Written exercise — Each line of the data that includes the string "roll" is to be copied out.

Provided data —
┏━━
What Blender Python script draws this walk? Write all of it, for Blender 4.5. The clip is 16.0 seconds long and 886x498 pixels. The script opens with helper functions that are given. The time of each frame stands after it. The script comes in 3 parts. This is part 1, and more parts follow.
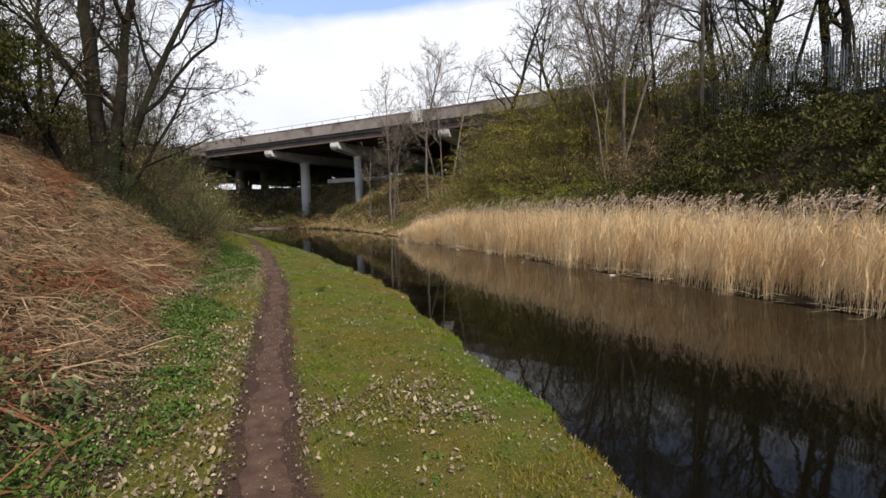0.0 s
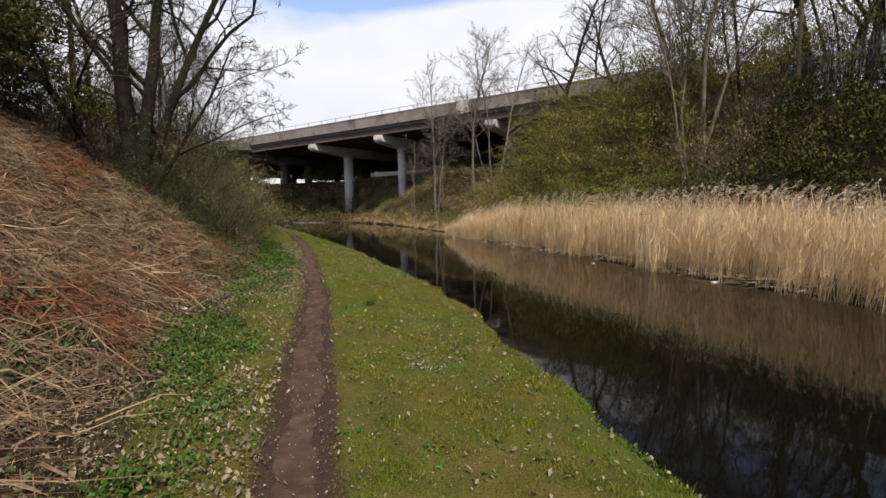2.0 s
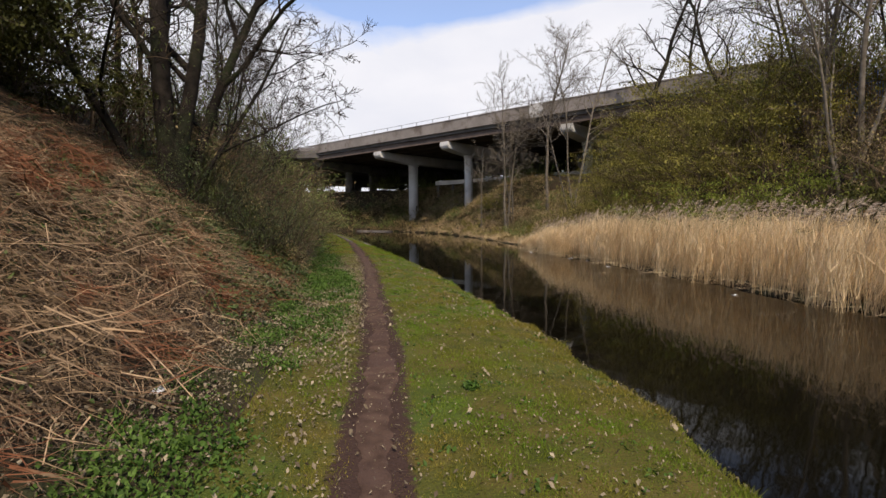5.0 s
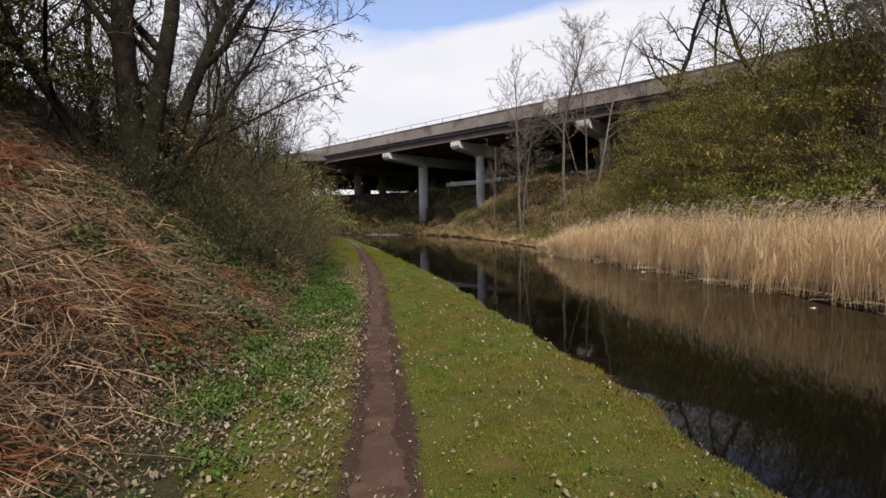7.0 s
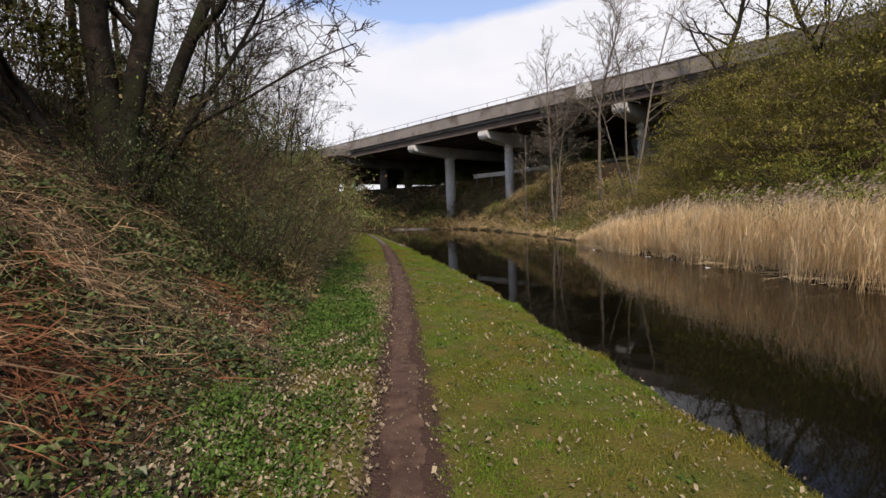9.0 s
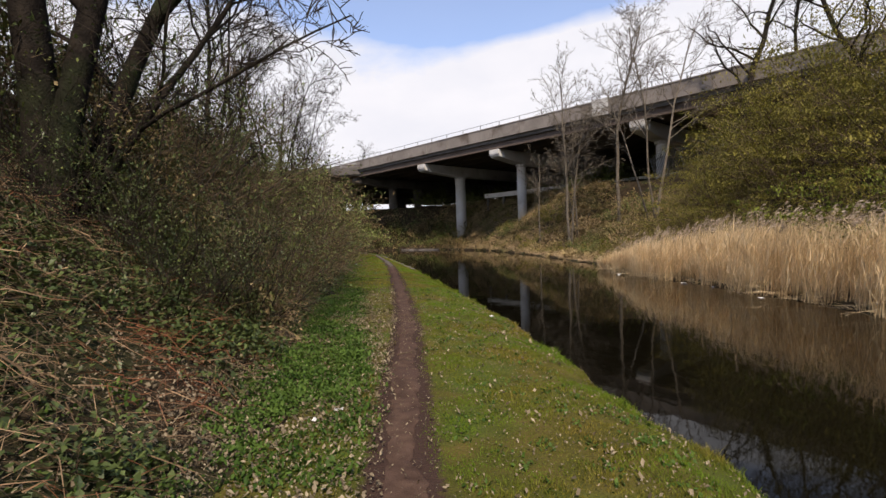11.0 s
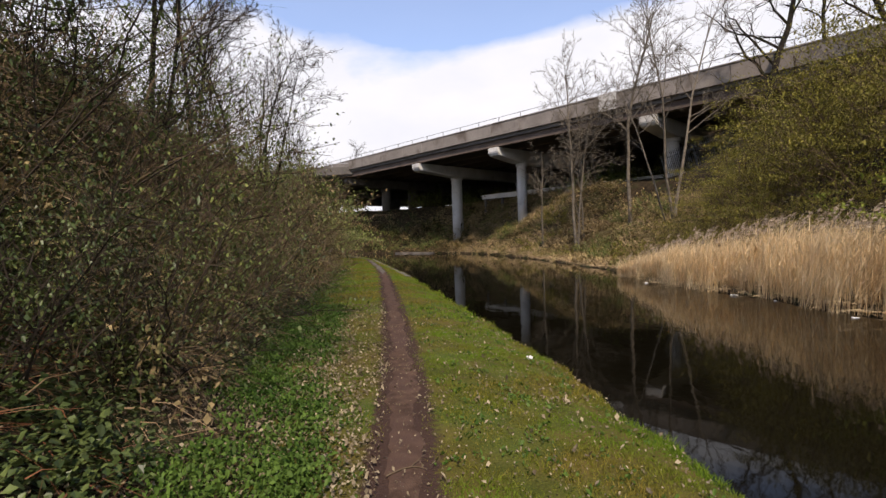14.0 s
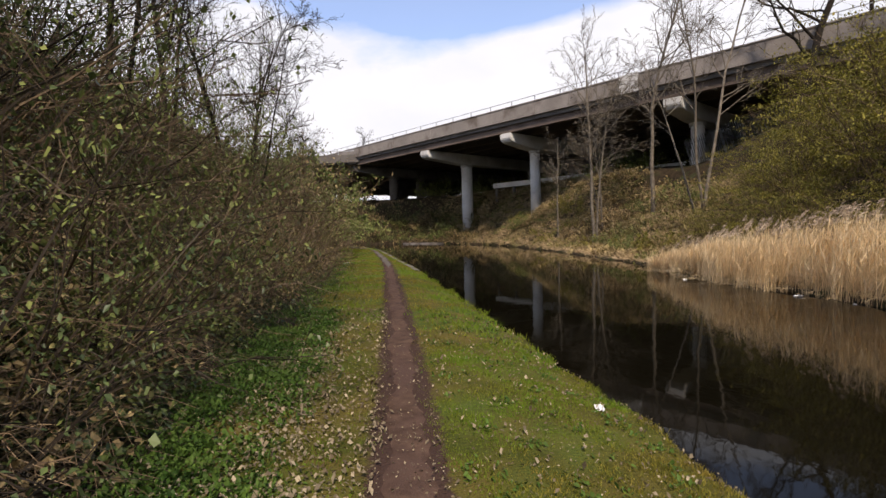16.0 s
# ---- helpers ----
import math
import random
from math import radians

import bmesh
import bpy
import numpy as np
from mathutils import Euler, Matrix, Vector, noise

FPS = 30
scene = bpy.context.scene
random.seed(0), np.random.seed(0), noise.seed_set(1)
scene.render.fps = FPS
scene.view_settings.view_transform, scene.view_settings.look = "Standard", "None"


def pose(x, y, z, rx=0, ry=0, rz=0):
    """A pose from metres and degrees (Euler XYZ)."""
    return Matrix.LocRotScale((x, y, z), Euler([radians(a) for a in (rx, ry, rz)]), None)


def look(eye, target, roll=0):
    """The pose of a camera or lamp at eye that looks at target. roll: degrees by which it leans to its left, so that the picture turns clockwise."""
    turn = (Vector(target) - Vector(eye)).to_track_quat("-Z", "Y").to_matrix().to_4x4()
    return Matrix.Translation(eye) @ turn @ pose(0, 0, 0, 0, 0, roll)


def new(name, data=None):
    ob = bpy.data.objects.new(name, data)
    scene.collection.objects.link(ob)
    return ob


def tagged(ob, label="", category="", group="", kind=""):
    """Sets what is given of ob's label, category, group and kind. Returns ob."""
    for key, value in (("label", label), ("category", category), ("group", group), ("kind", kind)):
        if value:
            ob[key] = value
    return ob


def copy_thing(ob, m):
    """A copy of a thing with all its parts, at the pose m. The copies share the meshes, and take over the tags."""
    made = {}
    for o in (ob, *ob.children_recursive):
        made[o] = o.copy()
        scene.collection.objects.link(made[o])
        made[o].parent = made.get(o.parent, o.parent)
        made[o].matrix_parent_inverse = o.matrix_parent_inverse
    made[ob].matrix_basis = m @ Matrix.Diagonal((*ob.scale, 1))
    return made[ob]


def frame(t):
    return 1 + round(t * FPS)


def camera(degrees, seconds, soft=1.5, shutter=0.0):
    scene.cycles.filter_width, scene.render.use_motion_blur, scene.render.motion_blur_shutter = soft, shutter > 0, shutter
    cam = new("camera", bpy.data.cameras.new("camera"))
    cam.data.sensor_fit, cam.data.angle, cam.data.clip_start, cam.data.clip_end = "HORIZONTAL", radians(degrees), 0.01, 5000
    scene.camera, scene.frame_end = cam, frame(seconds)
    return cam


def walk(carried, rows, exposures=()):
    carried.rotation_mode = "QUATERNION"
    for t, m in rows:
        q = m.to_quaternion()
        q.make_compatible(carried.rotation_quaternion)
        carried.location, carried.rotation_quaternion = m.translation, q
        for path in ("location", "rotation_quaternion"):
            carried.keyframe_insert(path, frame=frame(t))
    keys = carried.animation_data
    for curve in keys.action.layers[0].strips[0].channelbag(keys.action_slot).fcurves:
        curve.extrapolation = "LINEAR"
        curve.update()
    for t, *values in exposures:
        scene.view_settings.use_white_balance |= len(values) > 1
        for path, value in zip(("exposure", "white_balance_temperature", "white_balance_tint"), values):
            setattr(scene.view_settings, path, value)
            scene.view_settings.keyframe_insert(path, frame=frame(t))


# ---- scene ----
┗━━
Full solution —
def look(eye, target, roll=0):
    """The pose of a camera or lamp at eye that looks at target. roll: degrees by which it leans to its left, so that the picture turns clockwise."""
    return Matrix.Translation(eye) @ turn @ pose(0, 0, 0, 0, 0, roll)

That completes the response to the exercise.